↓

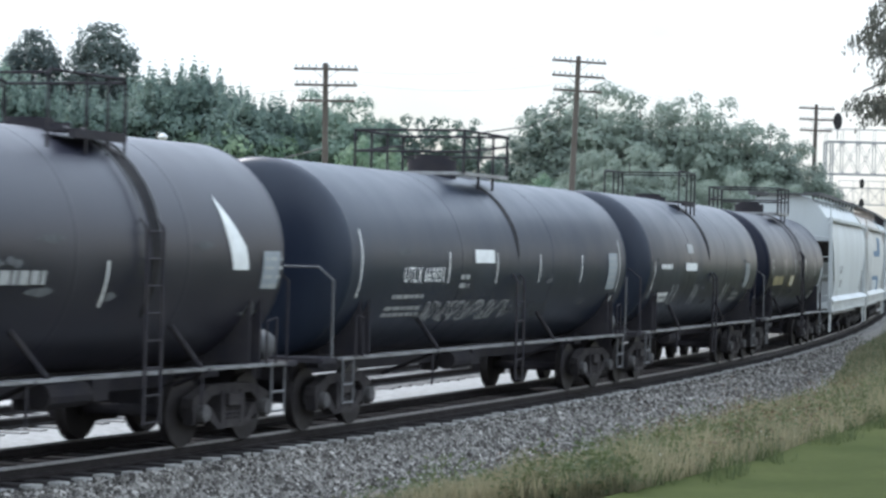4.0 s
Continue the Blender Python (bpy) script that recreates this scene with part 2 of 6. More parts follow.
def pebbly(name, dark, mid, pale):
    """Loose stones, each of its own shade, most of them mid grey."""
    m = bpy.data.materials.new(name)
    m.use_nodes = True
    n, l = m.node_tree.nodes, m.node_tree.links
    geo = n.new("ShaderNodeNewGeometry")
    ramp = n.new("ShaderNodeValToRGB")
    ramp.color_ramp.elements[0].color, ramp.color_ramp.elements[1].color = (*dark, 1), (*pale, 1)
    middle = ramp.color_ramp.elements.new(0.55)
    middle.color = (*mid, 1)
    l.new(geo.outputs["Random Per Island"], ramp.inputs["Fac"])
    at = n.new("ShaderNodeTexCoord")
    grit = n.new("ShaderNodeTexNoise")
    grit.inputs["Scale"].default_value, grit.inputs["Detail"].default_value = 45.0, 3.0
    l.new(at.outputs["Object"], grit.inputs["Vector"])
    shade = n.new("ShaderNodeMapRange")
    shade.inputs["To Min"].default_value, shade.inputs["To Max"].default_value = 0.7, 1.3
    l.new(grit.outputs["Fac"], shade.inputs["Value"])
    tint = n.new("ShaderNodeVectorMath")
    tint.operation = "SCALE"
    l.new(ramp.outputs["Color"], tint.inputs[0])
    l.new(shade.outputs["Result"], tint.inputs["Scale"])
    b = n["Principled BSDF"]
    l.new(tint.outputs["Vector"], b.inputs["Base Color"])
    b.inputs["Roughness"].default_value = 0.9
    return m


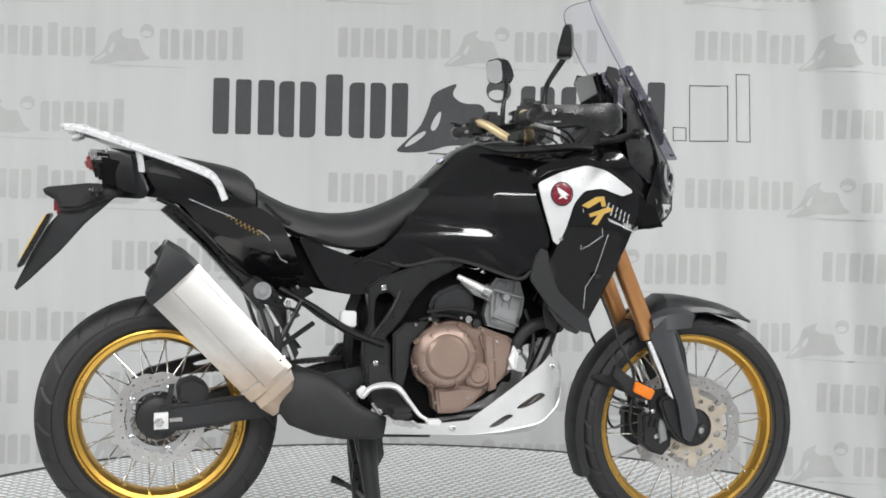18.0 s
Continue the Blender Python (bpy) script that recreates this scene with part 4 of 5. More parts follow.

↑

* WHAT YOU HAVE TO DO
Reproduce the material word for word. Any pictures should be left out of the copy.

* COMPLETED TASK
4.0 s
Continue the Blender Python (bpy) script that recreates this scene with part 2 of 6. More parts follow.
def pebbly(name, dark, mid, pale):
    """Loose stones, each of its own shade, most of them mid grey."""
    m = bpy.data.materials.new(name)
    m.use_nodes = True
    n, l = m.node_tree.nodes, m.node_tree.links
    geo = n.new("ShaderNodeNewGeometry")
    ramp = n.new("ShaderNodeValToRGB")
    ramp.color_ramp.elements[0].color, ramp.color_ramp.elements[1].color = (*dark, 1), (*pale, 1)
    middle = ramp.color_ramp.elements.new(0.55)
    middle.color = (*mid, 1)
    l.new(geo.outputs["Random Per Island"], ramp.inputs["Fac"])
    at = n.new("ShaderNodeTexCoord")
    grit = n.new("ShaderNodeTexNoise")
    grit.inputs["Scale"].default_value, grit.inputs["Detail"].default_value = 45.0, 3.0
    l.new(at.outputs["Object"], grit.inputs["Vector"])
    shade = n.new("ShaderNodeMapRange")
    shade.inputs["To Min"].default_value, shade.inputs["To Max"].default_value = 0.7, 1.3
    l.new(grit.outputs["Fac"], shade.inputs["Value"])
    tint = n.new("ShaderNodeVectorMath")
    tint.operation = "SCALE"
    l.new(ramp.outputs["Color"], tint.inputs[0])
    l.new(shade.outputs["Result"], tint.inputs["Scale"])
    b = n["Principled BSDF"]
    l.new(tint.outputs["Vector"], b.inputs["Base Color"])
    b.inputs["Roughness"].default_value = 0.9
    return m


18.0 s
Continue the Blender Python (bpy) script that recreates this scene with part 4 of 5. More parts follow.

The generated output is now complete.